Instructions for the task – Every line below is to be copied exactly, with the pictures left out.

Information supplied –
+-------+
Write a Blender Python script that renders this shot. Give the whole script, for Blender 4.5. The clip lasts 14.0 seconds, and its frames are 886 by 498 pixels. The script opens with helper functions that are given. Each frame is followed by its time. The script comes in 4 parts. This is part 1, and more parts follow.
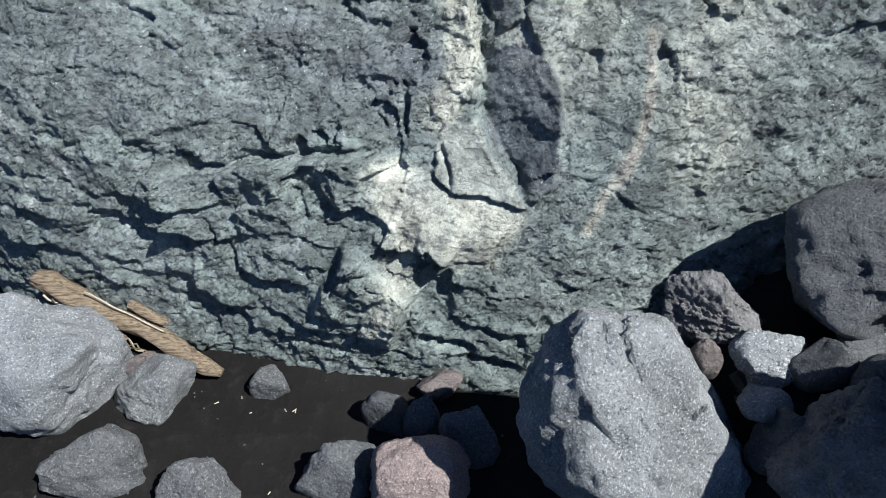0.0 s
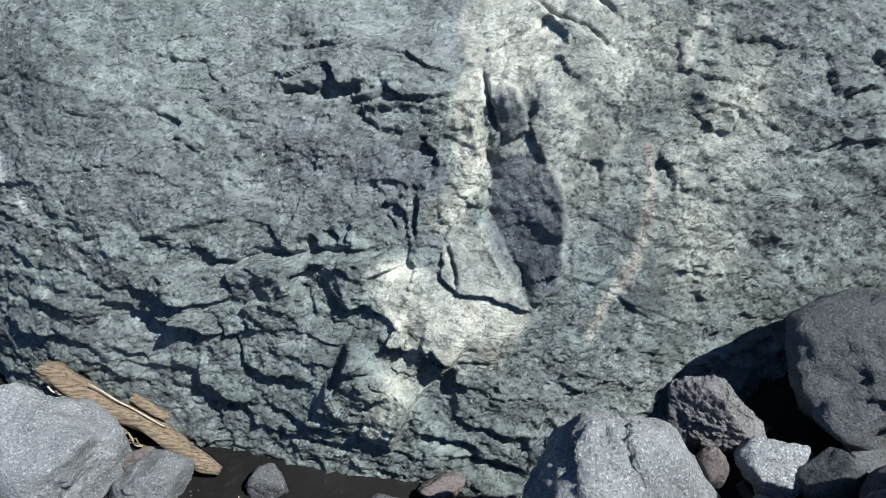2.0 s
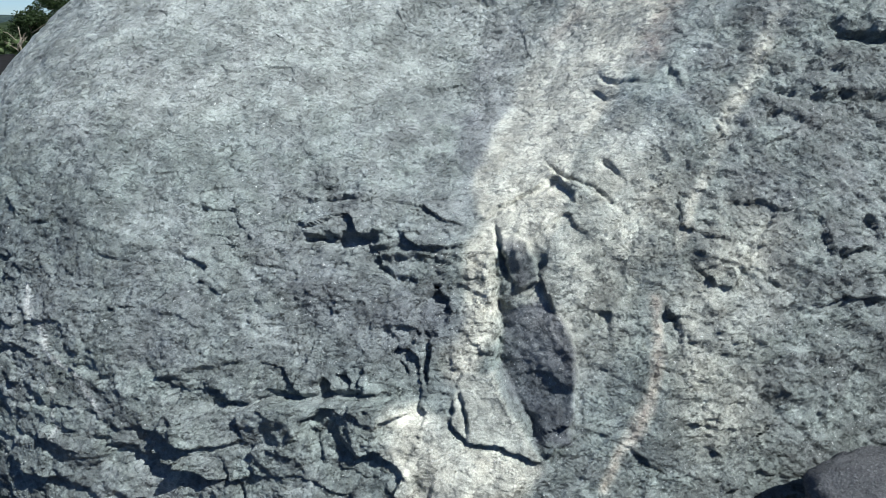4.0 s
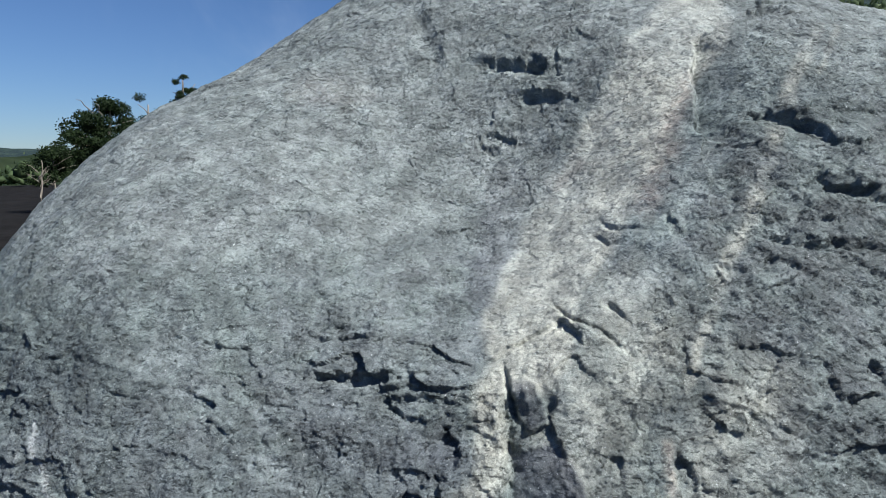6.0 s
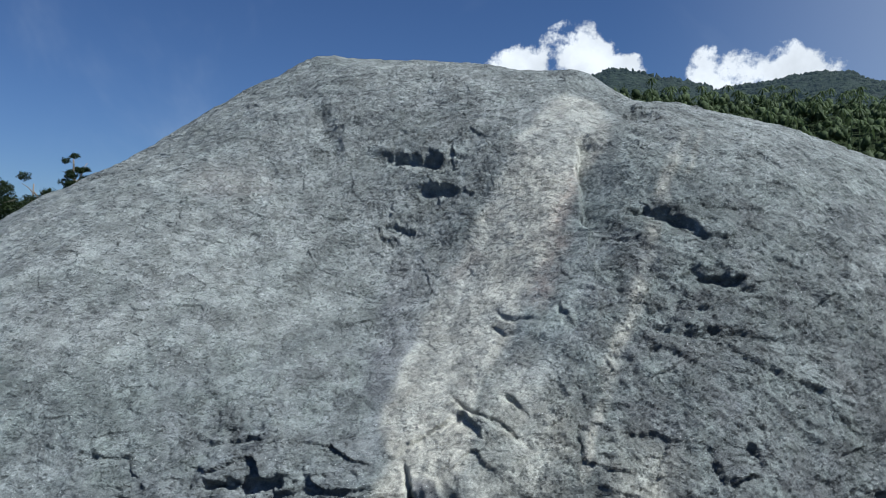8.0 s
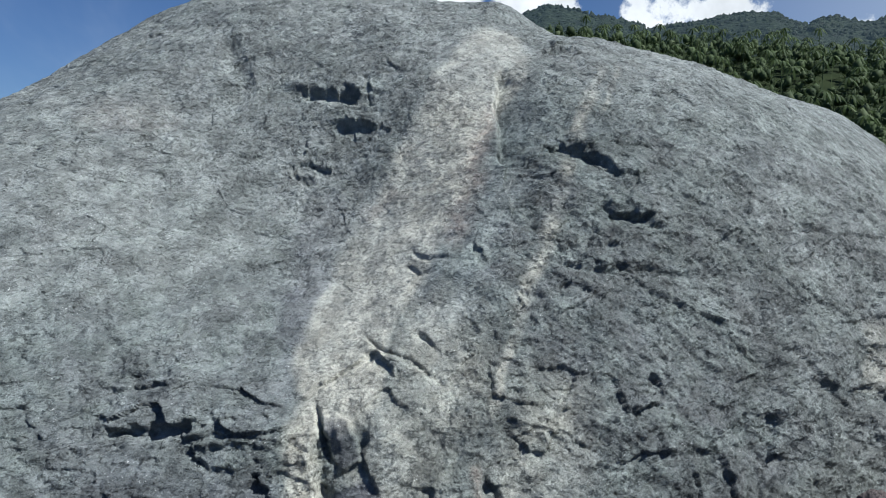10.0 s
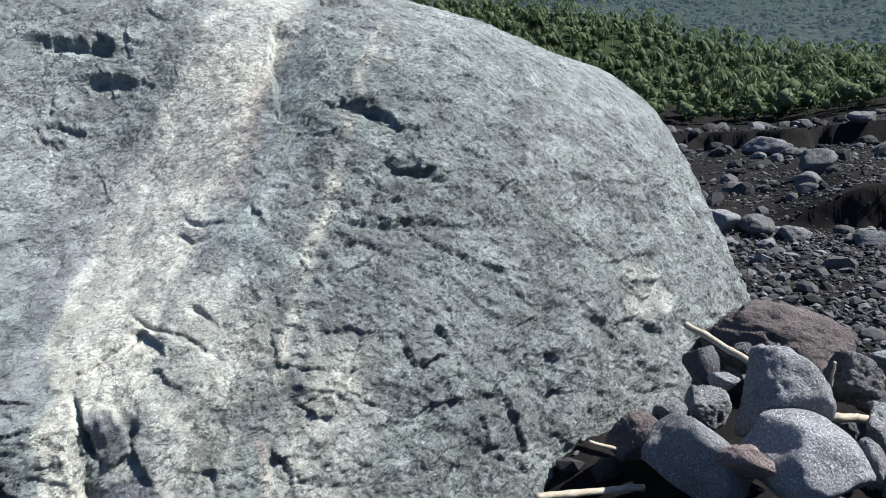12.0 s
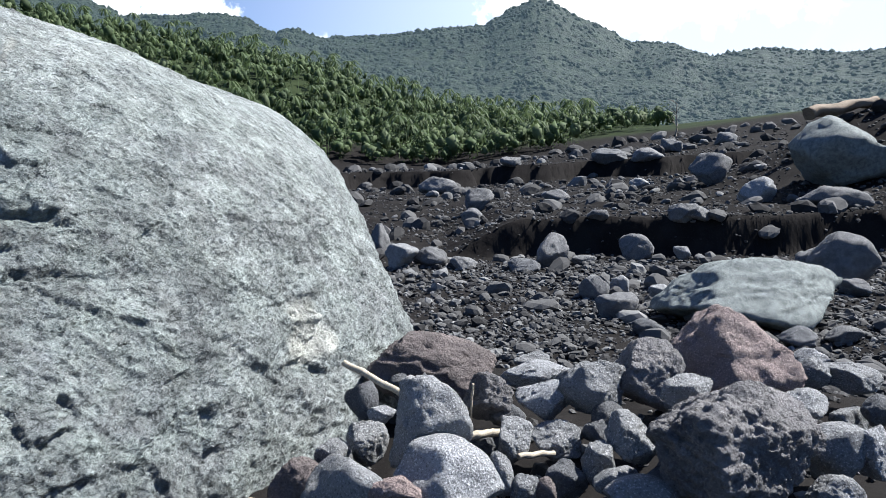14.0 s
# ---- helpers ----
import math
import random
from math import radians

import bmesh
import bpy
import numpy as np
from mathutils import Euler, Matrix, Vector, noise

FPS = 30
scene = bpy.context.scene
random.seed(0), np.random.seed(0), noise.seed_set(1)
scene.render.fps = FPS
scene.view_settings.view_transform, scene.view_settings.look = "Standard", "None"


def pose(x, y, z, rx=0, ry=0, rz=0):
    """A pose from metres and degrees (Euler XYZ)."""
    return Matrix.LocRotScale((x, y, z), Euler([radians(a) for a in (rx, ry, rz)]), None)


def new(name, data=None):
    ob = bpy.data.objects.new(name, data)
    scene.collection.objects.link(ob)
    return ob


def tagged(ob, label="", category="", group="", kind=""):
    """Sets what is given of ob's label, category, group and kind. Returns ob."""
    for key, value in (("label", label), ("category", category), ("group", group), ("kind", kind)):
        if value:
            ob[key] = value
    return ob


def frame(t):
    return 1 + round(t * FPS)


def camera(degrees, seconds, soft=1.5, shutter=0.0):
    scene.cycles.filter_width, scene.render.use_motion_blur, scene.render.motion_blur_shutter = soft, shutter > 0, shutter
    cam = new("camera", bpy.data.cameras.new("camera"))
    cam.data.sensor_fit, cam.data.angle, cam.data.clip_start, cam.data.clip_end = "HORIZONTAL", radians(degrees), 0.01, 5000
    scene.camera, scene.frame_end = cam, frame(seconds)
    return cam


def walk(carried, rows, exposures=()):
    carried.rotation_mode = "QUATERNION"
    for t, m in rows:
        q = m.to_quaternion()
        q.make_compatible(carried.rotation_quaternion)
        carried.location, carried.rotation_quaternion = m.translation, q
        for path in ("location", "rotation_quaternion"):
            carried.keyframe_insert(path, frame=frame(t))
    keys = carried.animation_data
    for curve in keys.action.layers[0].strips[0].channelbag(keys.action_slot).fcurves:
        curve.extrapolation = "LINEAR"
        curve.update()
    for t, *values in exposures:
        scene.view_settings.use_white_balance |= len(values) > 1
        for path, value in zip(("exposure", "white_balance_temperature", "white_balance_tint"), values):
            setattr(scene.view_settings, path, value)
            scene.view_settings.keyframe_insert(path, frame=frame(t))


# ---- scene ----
+-------+
Correct result –
Write a Blender Python script that renders this shot. Give the whole script, for Blender 4.5. The clip lasts 14.0 seconds, and its frames are 886 by 498 pixels. The script opens with helper functions that are given. Each frame is followed by its time. The script comes in 4 parts. This is part 1, and more parts follow.
0.0 s
2.0 s
4.0 s
6.0 s
8.0 s
10.0 s
12.0 s
14.0 s
# ---- helpers ----
import math
import random
from math import radians

import bmesh
import bpy
import numpy as np
from mathutils import Euler, Matrix, Vector, noise

FPS = 30
scene = bpy.context.scene
random.seed(0), np.random.seed(0), noise.seed_set(1)
scene.render.fps = FPS
scene.view_settings.view_transform, scene.view_settings.look = "Standard", "None"


def pose(x, y, z, rx=0, ry=0, rz=0):
    """A pose from metres and degrees (Euler XYZ)."""
    return Matrix.LocRotScale((x, y, z), Euler([radians(a) for a in (rx, ry, rz)]), None)


def new(name, data=None):
    ob = bpy.data.objects.new(name, data)
    scene.collection.objects.link(ob)
    return ob


def tagged(ob, label="", category="", group="", kind=""):
    """Sets what is given of ob's label, category, group and kind. Returns ob."""
    for key, value in (("label", label), ("category", category), ("group", group), ("kind", kind)):
        if value:
            ob[key] = value
    return ob


def frame(t):
    return 1 + round(t * FPS)


def camera(degrees, seconds, soft=1.5, shutter=0.0):
    scene.cycles.filter_width, scene.render.use_motion_blur, scene.render.motion_blur_shutter = soft, shutter > 0, shutter
    cam = new("camera", bpy.data.cameras.new("camera"))
    cam.data.sensor_fit, cam.data.angle, cam.data.clip_start, cam.data.clip_end = "HORIZONTAL", radians(degrees), 0.01, 5000
    scene.camera, scene.frame_end = cam, frame(seconds)
    return cam


def walk(carried, rows, exposures=()):
    carried.rotation_mode = "QUATERNION"
    for t, m in rows:
        q = m.to_quaternion()
        q.make_compatible(carried.rotation_quaternion)
        carried.location, carried.rotation_quaternion = m.translation, q
        for path in ("location", "rotation_quaternion"):
            carried.keyframe_insert(path, frame=frame(t))
    keys = carried.animation_data
    for curve in keys.action.layers[0].strips[0].channelbag(keys.action_slot).fcurves:
        curve.extrapolation = "LINEAR"
        curve.update()
    for t, *values in exposures:
        scene.view_settings.use_white_balance |= len(values) > 1
        for path, value in zip(("exposure", "white_balance_temperature", "white_balance_tint"), values):
            setattr(scene.view_settings, path, value)
            scene.view_settings.keyframe_insert(path, frame=frame(t))


# ---- scene ----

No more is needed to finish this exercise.